Today’s News & Commentary — May 4, 2017
The New York Times reports that Apple plans to create a $1 billion fund for the advancement of manufacturing jobs in the United States. In an interview with CNBC, Apple’s chief executive Timothy D. Cook noted, “Those manufacturing jobs create more jobs around them because you have a service industry that builds up around them.” The company hopes to announce its first investment from the new fund sometime this month.
The House Rules Committee will meet this week to discuss an amendment to the FLSA. The Working Families Flexibility Act is a Republican-sponsored bill that would create the option for employers to offer one-and-a-half hours of paid time off in lieu of one hour’s worth of time-and-a-half overtime wages. The bill recommends capping the paid time off hours available at 160. A blog post notes that the House Education and Workforce Committee approved the bill last week.
The Circuit Court for the District of Columbia reversed an NLRB decision last week in the case of Bellagio LLC v. National Labor Relations Board, finding that the Bellagio Hotel and Casino did not interfere with a bellhop’s “Weingarten rights” under the NLRA. Weingarten rights assert that employees have the right under the NLRA to have union representation during any investigatory interviews. This right must be affirmatively requested by the employee, after which an employer may (1) grant the request, (2) end the interview, or (3) offer the employee the option between holding an interview without representation or not having an interview.

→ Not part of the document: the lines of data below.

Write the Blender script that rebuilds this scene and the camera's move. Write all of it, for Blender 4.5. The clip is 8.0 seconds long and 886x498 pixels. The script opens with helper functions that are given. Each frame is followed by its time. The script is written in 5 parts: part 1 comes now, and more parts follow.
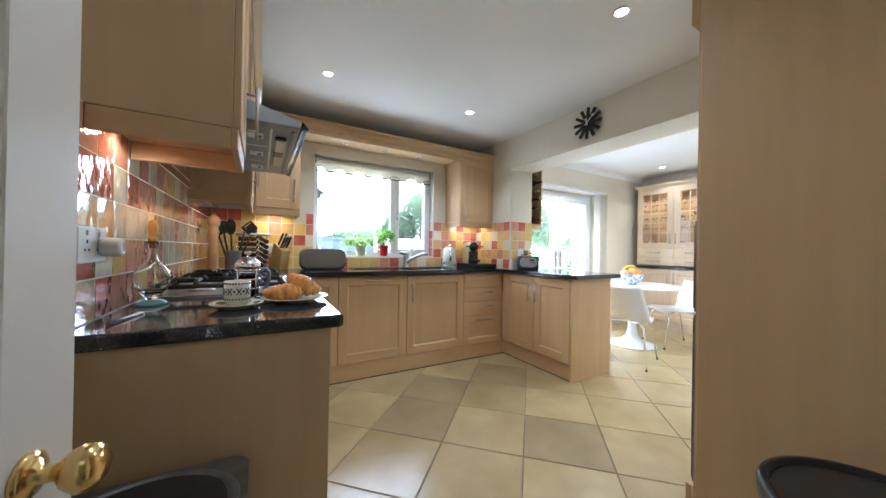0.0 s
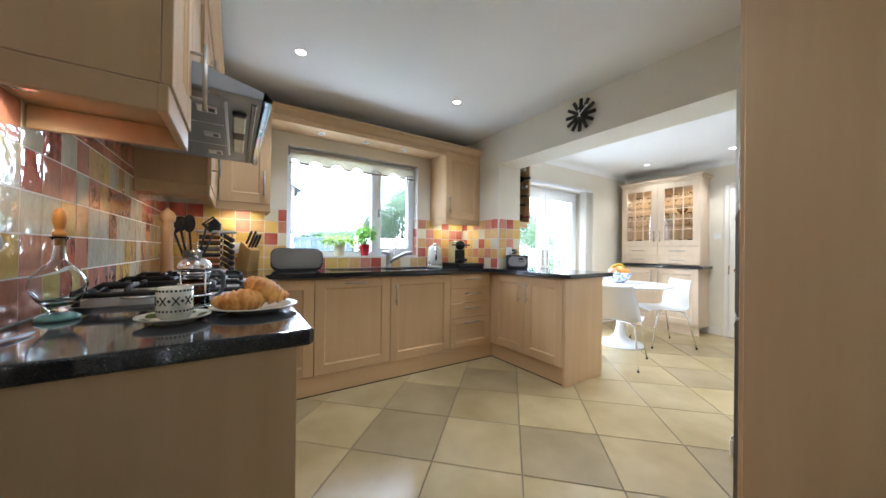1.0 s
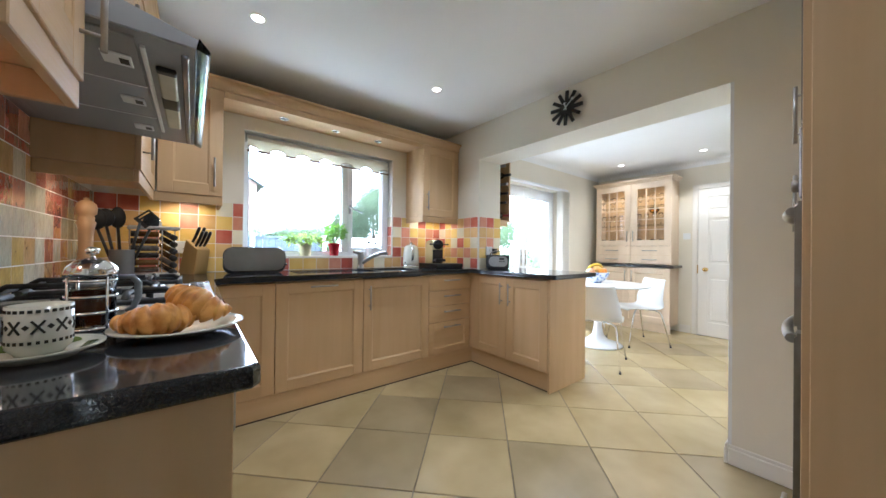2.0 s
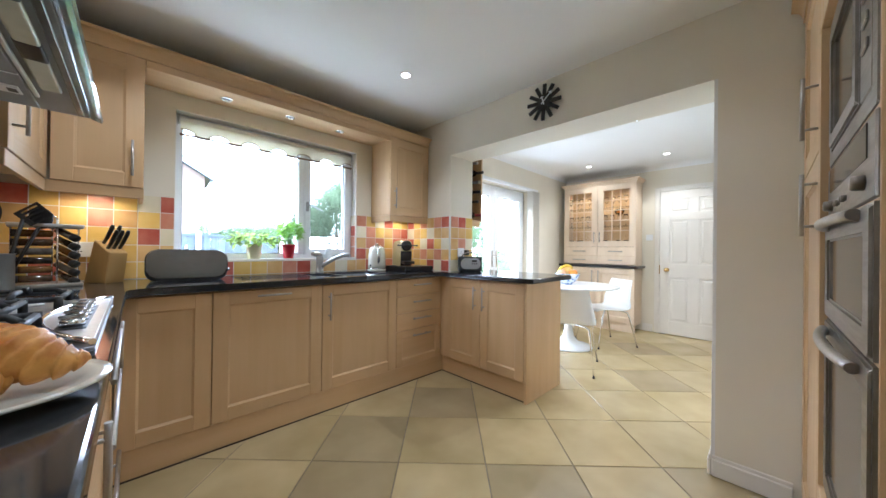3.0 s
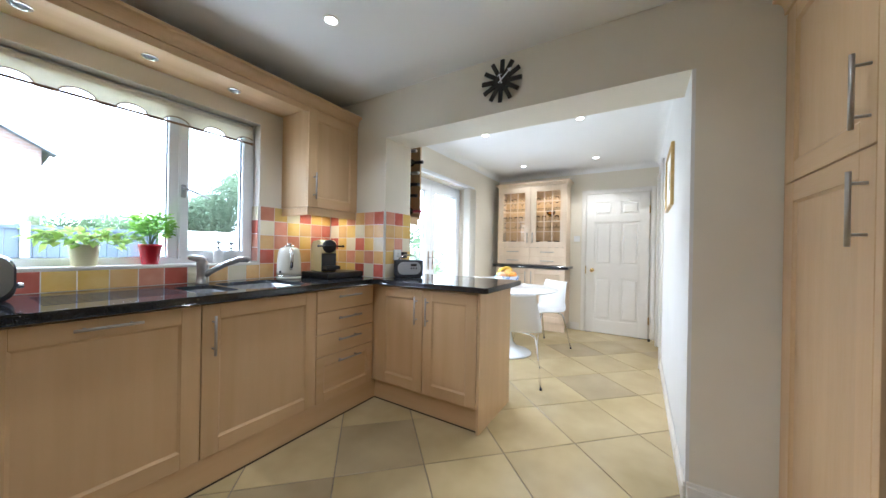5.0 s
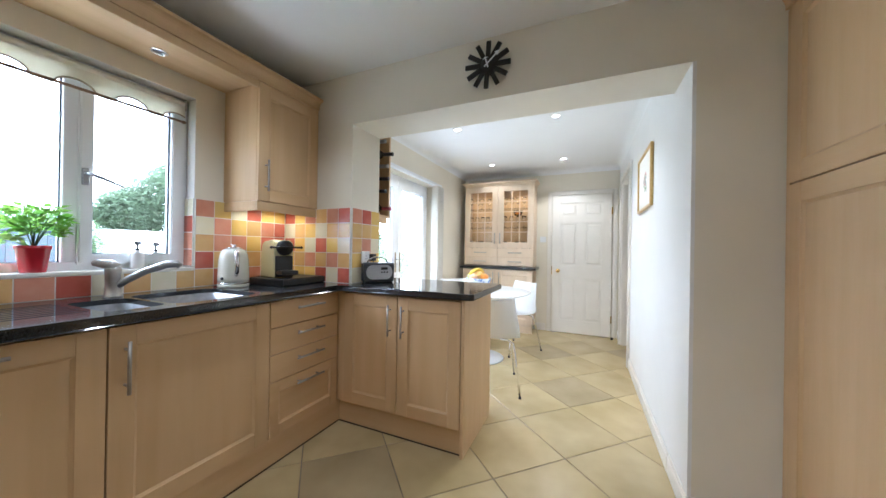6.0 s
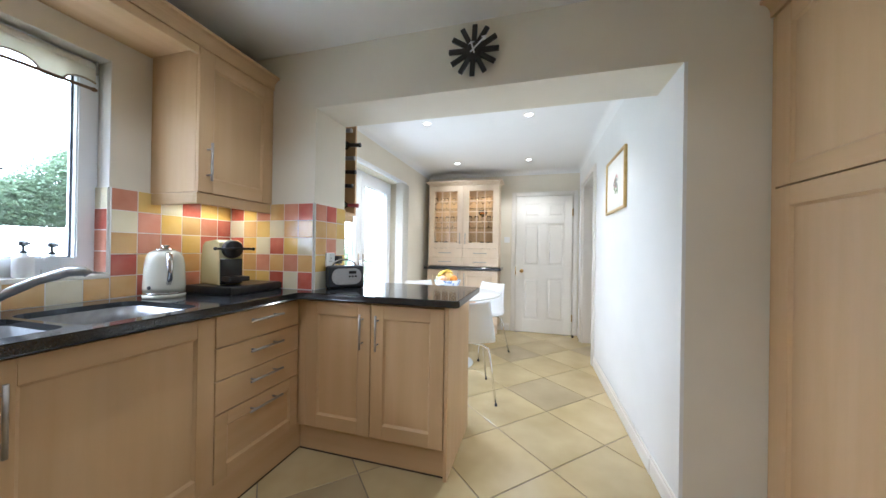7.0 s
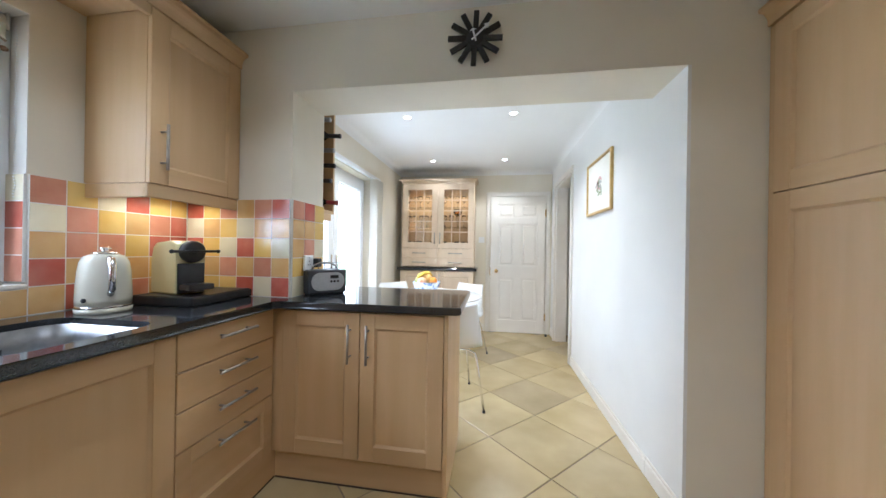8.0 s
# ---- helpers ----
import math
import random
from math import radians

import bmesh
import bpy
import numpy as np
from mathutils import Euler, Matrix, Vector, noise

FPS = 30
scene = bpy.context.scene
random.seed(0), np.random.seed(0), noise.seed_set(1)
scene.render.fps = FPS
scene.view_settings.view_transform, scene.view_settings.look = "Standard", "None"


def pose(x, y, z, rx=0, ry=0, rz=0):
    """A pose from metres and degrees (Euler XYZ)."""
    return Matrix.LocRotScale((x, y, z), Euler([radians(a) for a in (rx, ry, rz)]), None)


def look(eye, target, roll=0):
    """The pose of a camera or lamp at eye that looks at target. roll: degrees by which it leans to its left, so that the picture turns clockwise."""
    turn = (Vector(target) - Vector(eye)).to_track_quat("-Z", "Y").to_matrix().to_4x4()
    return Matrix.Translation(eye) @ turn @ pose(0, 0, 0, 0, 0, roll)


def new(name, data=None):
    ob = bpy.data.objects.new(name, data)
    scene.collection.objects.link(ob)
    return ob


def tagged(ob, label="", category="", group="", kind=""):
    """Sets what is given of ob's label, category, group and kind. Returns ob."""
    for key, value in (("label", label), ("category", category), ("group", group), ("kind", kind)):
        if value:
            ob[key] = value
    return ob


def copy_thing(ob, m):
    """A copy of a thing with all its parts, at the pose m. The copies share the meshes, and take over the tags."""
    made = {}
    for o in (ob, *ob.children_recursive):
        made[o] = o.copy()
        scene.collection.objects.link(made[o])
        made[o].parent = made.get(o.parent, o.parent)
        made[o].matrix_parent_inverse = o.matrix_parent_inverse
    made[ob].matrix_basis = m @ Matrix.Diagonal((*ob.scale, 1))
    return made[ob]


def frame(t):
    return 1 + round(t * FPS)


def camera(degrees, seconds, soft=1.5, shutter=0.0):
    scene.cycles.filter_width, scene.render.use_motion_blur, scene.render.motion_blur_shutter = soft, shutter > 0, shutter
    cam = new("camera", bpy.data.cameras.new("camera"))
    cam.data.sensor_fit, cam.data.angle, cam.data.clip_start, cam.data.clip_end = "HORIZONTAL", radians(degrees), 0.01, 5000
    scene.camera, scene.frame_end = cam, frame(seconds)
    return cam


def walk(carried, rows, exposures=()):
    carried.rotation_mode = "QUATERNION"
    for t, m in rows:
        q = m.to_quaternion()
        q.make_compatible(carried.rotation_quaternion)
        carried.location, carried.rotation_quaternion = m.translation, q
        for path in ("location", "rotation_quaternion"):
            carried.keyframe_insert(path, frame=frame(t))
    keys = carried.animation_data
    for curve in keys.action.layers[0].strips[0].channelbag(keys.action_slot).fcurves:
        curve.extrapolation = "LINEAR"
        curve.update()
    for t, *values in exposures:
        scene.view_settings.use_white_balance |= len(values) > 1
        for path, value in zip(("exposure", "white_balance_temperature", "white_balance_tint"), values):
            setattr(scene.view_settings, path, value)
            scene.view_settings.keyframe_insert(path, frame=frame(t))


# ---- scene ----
cam = camera(108.7, 8.0)
PATH = [
    (0, (0.013, 0.069, 1.127), (1.006, 1.805, 1.135), 1.0),
    (0.5, (0.038, 0.16, 1.128), (1.078, 1.869, 1.133), 0.7),
    (1, (0.073, 0.253, 1.117), (1.166, 1.928, 1.125), 0.7),
    (1.5, (0.103, 0.356, 1.113), (1.266, 1.983, 1.121), 0.7),
    (3, (0.255, 0.646, 1.136), (1.653, 2.076, 1.143), 0.7),
    (3.5, (0.329, 0.728, 1.156), (1.81, 2.071, 1.159), 0.7),
    (4, (0.393, 0.819, 1.151), (1.957, 2.064, 1.166), 0.7),
    (4.5, (0.454, 0.923, 1.165), (2.087, 2.078, 1.169), 0.9),
    (6, (0.657, 1.274, 1.177), (2.484, 2.09, 1.182), 0.9),
    (6.5, (0.715, 1.377, 1.188), (2.596, 2.056, 1.191), 0.9),
    (7, (0.766, 1.478, 1.188), (2.691, 2.021, 1.194), 0.9),
    (7.5, (0.813, 1.586, 1.192), (2.77, 1.998, 1.197), 0.8),
    (8, (0.851, 1.686, 1.203), (2.827, 1.994, 1.206), 0.9),
]
walk(cam, [(t, look(eye, target, roll)) for t, eye, target, roll in PATH],
     exposures=((0.0, 0.66, 4980, 8), (8.0, 0.45, 4980, 8)))

# ---- world, sun, sky ----
world = bpy.data.worlds.new("sky")
scene.world = world
world.use_nodes = True
wn = world.node_tree
sky = wn.nodes.new("ShaderNodeTexSky")
sky.sky_type = "NISHITA"
sky.sun_disc = False
sky.sun_elevation, sky.sun_rotation = radians(42), radians(-50)
sky.dust_density, sky.air_density = 4.0, 1.0
wash = wn.nodes.new("ShaderNodeMix")
wash.data_type = "RGBA"
wash.inputs[0].default_value = 0.85
wash.inputs[7].default_value = (47.5, 48.0, 49.5, 1)
wn.links.new(sky.outputs[0], wash.inputs[6])
wn.links.new(wash.outputs[2], wn.nodes["Background"].inputs[0])
wn.nodes["Background"].inputs[1].default_value = 0.36

sun = new("sun", bpy.data.lights.new("sun", "SUN"))
sun.data.energy, sun.data.angle, sun.data.color = 1.0, radians(12), (1.0, 0.96, 0.9)
sun.matrix_world = look((-6, 12, 12), (0, 0, 0))


def spot_light(name, place, target, watts, colour, angle, size=0.03):
    ob = new(name, bpy.data.lights.new(name, "SPOT"))
    ob.data.energy, ob.data.color = watts, colour
    ob.data.spot_size, ob.data.spot_blend, ob.data.shadow_soft_size = radians(angle), 0.6, size
    ob.matrix_world = look(place, target)
    return ob


WARM = (1.0, 0.76, 0.44)
LIGHTS = ((0.41, 1.05, 11), (0.10, -0.75, 3.5), (0.41, 2.475, 14), (1.64, 2.465, 14), (1.62, 1.05, 4.5), (3.62, 2.46, 36), (3.64, 1.525, 32), (5.03, 2.49, 7), (5.05, 1.545, 24))
for x, y, watts in LIGHTS:
    spot_light("downlight_lamp", (x, y, 2.36), (x, y, 0), watts, (1.0, 0.95, 0.87) if x < 2.4 else (1.0, 0.87, 0.70), 130)
PALE_WARM = (1.0, 0.86, 0.60)
for x, y, watts, colour, cone in ((-0.312, 1.29, 1.5, WARM, 168), (-0.22, 2.62, 1.5, WARM, 160), (0.10, 3.25, 3.4, WARM, 172), (2.1, 3.25, 1.25, PALE_WARM, 172), (2.26, 3.25, 1.25, PALE_WARM, 172)):
    spot_light("cabinet_lamp", (x, y, 1.444), (x, y, 0), watts, colour, cone, 0.02)
for y in (2.2, 2.7):
    spot_light("hutch_lamp", (5.40, y, 2.10), (5.47, y, 0), 4, (1.0, 0.76, 0.46), 150, 0.02)


# ---- materials ----
def nodes_of(name):
    m = bpy.data.materials.new(name)
    m.use_nodes = True
    return m, m.node_tree, m.node_tree.nodes["Principled BSDF"]


def rgba(c):
    return (c[0], c[1], c[2], 1)


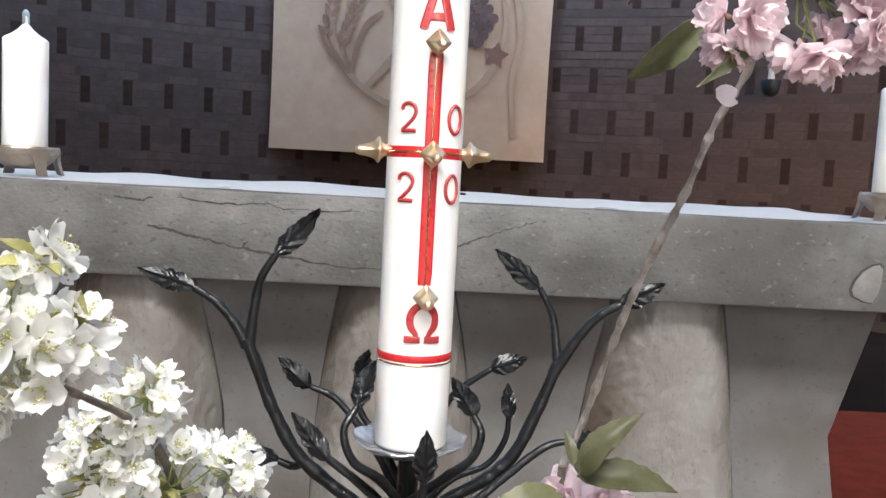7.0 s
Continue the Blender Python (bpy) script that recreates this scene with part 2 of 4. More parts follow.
def tube(bm, pts, r0, r1, segs=8, flat=1.0, rough=0.0, seed=0, closed=True, normal=None):
    """A tapered rod along the points; flat squeezes it across normal; rough makes it knobbly."""
    rnd = random.Random(seed)
    n = len(pts)
    up = Vector(normal) if normal is not None else Vector((0.13, -0.97, 0.2))
    rings = []
    for i, p in enumerate(pts):
        t = (pts[min(i + 1, n - 1)] - pts[max(i - 1, 0)]).normalized()
        side = t.cross(up)
        if side.length < 1e-4:
            side = t.orthogonal()
        side.normalize()
        nor = side.cross(t).normalized()
        k = i / max(1, n - 1)
        r = r0 + (r1 - r0) * k
        ring = []
        bump = 1 + rough * rnd.uniform(-1, 1)
        for s in range(segs):
            a = math.tau * s / segs
            q = bump * (1 + 0.5 * rough * rnd.uniform(-1, 1))
            ring.append(bm.verts.new(p + r * q * (side * math.cos(a) + nor * math.sin(a) * flat)))
        rings.append(ring)
    for a, b in zip(rings, rings[1:]):
        for s in range(segs):
            u = (s + 1) % segs
            bm.faces.new((a[s], a[u], b[u], b[s]))
    if closed:
        bm.faces.new(rings[0])
        bm.faces.new(rings[-1])
    return bm


def extrude_outline(outline, depth, place, bevel=0.0):
    """A flat plate of an outline (u, v), depth thick; place maps (u, v, w) into space."""
    bm = bmesh.new()
    front = [bm.verts.new((u, v, depth)) for u, v in outline]
    back = [bm.verts.new((u, v, 0)) for u, v in outline]
    bm.faces.new(front)
    bm.faces.new(back[::-1])
    n = len(outline)
    for i in range(n):
        j = (i + 1) % n
        bm.faces.new((front[i], back[i], back[j], front[j]))
    if bevel:
        ring = set(front)
        es = [e for e in bm.edges if e.verts[0] in ring and e.verts[1] in ring]
        bmesh.ops.bevel(bm, geom=es, offset=bevel, segments=2, affect="EDGES", profile=0.5)
    for v in bm.verts:
        v.co = place(*v.co)
    return bm


# ---- floor, walls, ceiling ----
floor = tagged(part("floor", new_box((-7, -9.4, -0.2), (7, 7.6, 0.0)), SLATE), "dark slate church floor", "floor", kind="structure")


def ring_sector(r0, r1, z0, z1, a0, a1, steps):
    bm = bmesh.new()
    cols = []
    for i in range(steps + 1):
        d = a0 + (a1 - a0) * i / steps
        cols.append([bm.verts.new(apse(d, r, z)) for r, z in ((r0, z0), (r1, z0), (r1, z1), (r0, z1))])
    for p, q in zip(cols, cols[1:]):
        for k in range(4):
            j = (k + 1) % 4
            bm.faces.new((p[k], p[j], q[j], q[k]))
    bm.faces.new(cols[0])
    bm.faces.new(cols[-1][::-1])
    return bm


wall_apse = tagged(part("wall_apse", ring_sector(APSE_R, APSE_R + 0.35, 0.0, WALL_TOP, -90, 90, 90), MORTAR),
                   "curved brown brick wall round the altar space", "wall", kind="structure")
skirting = tagged(part("baseboard", ring_sector(APSE_R - 0.035, APSE_R - 0.009, 0.0, 0.085, -90, 90, 90), SKIRT),
                  "stone skirting along the curved brick wall", "skirting", kind="structure")
tagged(part("trim", ring_sector(APSE_R - 0.02, APSE_R + 0.36, WALL_TOP, WALL_TOP + 0.03, -90, 90, 90), FRAME_METAL),
                "narrow sill on top of the brick wall", "sill", kind="structure")
_x = APSE_X - APSE_R - 0.175
tagged(part("wall_west", new_box((_x - 0.175, -9.3, 0.0), (_x + 0.175, APSE_Y - 0.01, CEIL)), BRICK), "plain brown brick nave wall", "wall", kind="structure")
_x = APSE_X + APSE_R + 0.175
bm = bmesh.new()
box(bm, (_x - 0.175, -9.3, 0.0), (_x + 0.175, -1.45, CEIL))
box(bm, (_x - 0.175, 0.65, 0.0), (_x + 0.175, APSE_Y - 0.01, CEIL))
box(bm, (_x - 0.175, -1.45, 0.0), (_x + 0.175, 0.65, 1.1))
box(bm, (_x - 0.175, -1.45, 3.9), (_x + 0.175, 0.65, CEIL))
tagged(part("wall_east", bm, BRICK, smooth=0), "brown brick nave wall with an opening for the added side window", "wall", kind="structure")
# unseen window, added to house the warm lamp
win = thing("window_4", "unseen side window in a grey frame, added for the warm light", "window", (_x, -0.4, 1.1), kind="structure")
bm = bmesh.new()
for _u in (-1.02, 0.0, 1.02):
    box(bm, (-0.035, _u - 0.03, 0.0), (0.035, _u + 0.03, 2.8), 0.004)
for _z in (0.03, 2.77):
    box(bm, (-0.03, -0.99, _z - 0.03), (0.03, 0.99, _z + 0.03), 0.004)
part("window_frame", bm, FRAME_METAL, win)
for _u in (-0.51, 0.51):
    p = part("pane", new_box((-0.004, _u - 0.478, 0.062), (0.004, _u + 0.478, 2.738)), PANE_GLASS, win)
    p.visible_shadow = False


def back_wall():
    bm = bmesh.new()
    y0, y1 = -9.3, -9.0
    xs = [-5.67, -4.2, -1.8, -1.2, 1.2, 1.8, 4.2, 5.43]
    for i in range(len(xs) - 1):
        if i % 2 == 0:
            box(bm, (xs[i], y0, 0), (xs[i + 1], y1, CEIL))
        else:
            box(bm, (xs[i], y0, 0), (xs[i + 1], y1, 1.2))
            box(bm, (xs[i], y0, 4.8), (xs[i + 1], y1, CEIL))
    return bm


tagged(part("wall_south", back_wall(), BRICK, smooth=0), "unseen brown brick wall with openings for three added windows", "wall", kind="structure")
# unseen windows, added as openings for the fill lamps
for _i, _x in enumerate((-3.0, 0.0, 3.0)):
    win = thing("window_%d" % (_i + 1), "unseen tall nave window in a grey frame, added for fill light", "window", (_x, -9.15, 1.2), kind="structure")
    bm = bmesh.new()
    for _u in (-1.2, 0.0, 1.2):
        _c = max(-1.17, min(1.17, _u))
        box(bm, (_c - 0.03, -0.04, 0.0), (_c + 0.03, 0.04, 3.6), 0.004)
    for _z in (0.03, 1.8, 3.57):
        box(bm, (-1.14, -0.035, _z - 0.03), (1.14, 0.035, _z + 0.03), 0.004)
    part("window_frame", bm, FRAME_METAL, win)
    for _u in (-0.585, 0.585):
        for _z in (0.915, 2.685):
            p = part("pane", new_box((_u - 0.553, -0.004, _z - 0.852), (_u + 0.553, 0.004, _z + 0.852)), PANE_GLASS, win)
            p.visible_shadow = False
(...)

Following a complaint from a hotel guest about the bellhop, Bellagio management attempted to interview the bellhop, Gabor Garner, who requested union representation. Bellagio suggest Garner contact a union representative on his own, but he refused. The hotel then attempted to find a representative, but was unsuccessful. Upon returning to the interview room where Garner was waiting, management asked Garner if he would like to make a written statement instead, which he also refused. Management then ceased the interview and placed Garner on paid suspension pending investigation until Garner returned the following day with his union representative to conduct the interview.
The NLRB considered this course of action to be deprivation of Garner’s Weingarten rights to union representation. The D.C. Court of Appeals reasoned, however, that the Bellagio “never resisted or undermined Garner’s invocation” of his right; that the “Bellagio’s supervisors never threatened or intimidated Garner”; and that the management personnel “stopped asking questions after [Garner] requested a Union representative.” The Court saw the Bellagio’s course of action as falling within the third option under the NLRA.
ESPN reports that the class-action lawsuit filed by former University of Southern California football player Lamar Dawson was dismissed by Judge Richard Seeborg in federal court in California. Dawson alleged that he and his proposed class of Division I Football Bowl Subdivision (FBS) football players qualified as “employees” under the FLSA. As such, they sought relief in the form of minimum wage and overtime payments owed them given the NCAA and Pac-12’s alleged violation of the FLSA and California Labor Code. Judge Seeborg found the claims to be “based on an untenable legal theory.”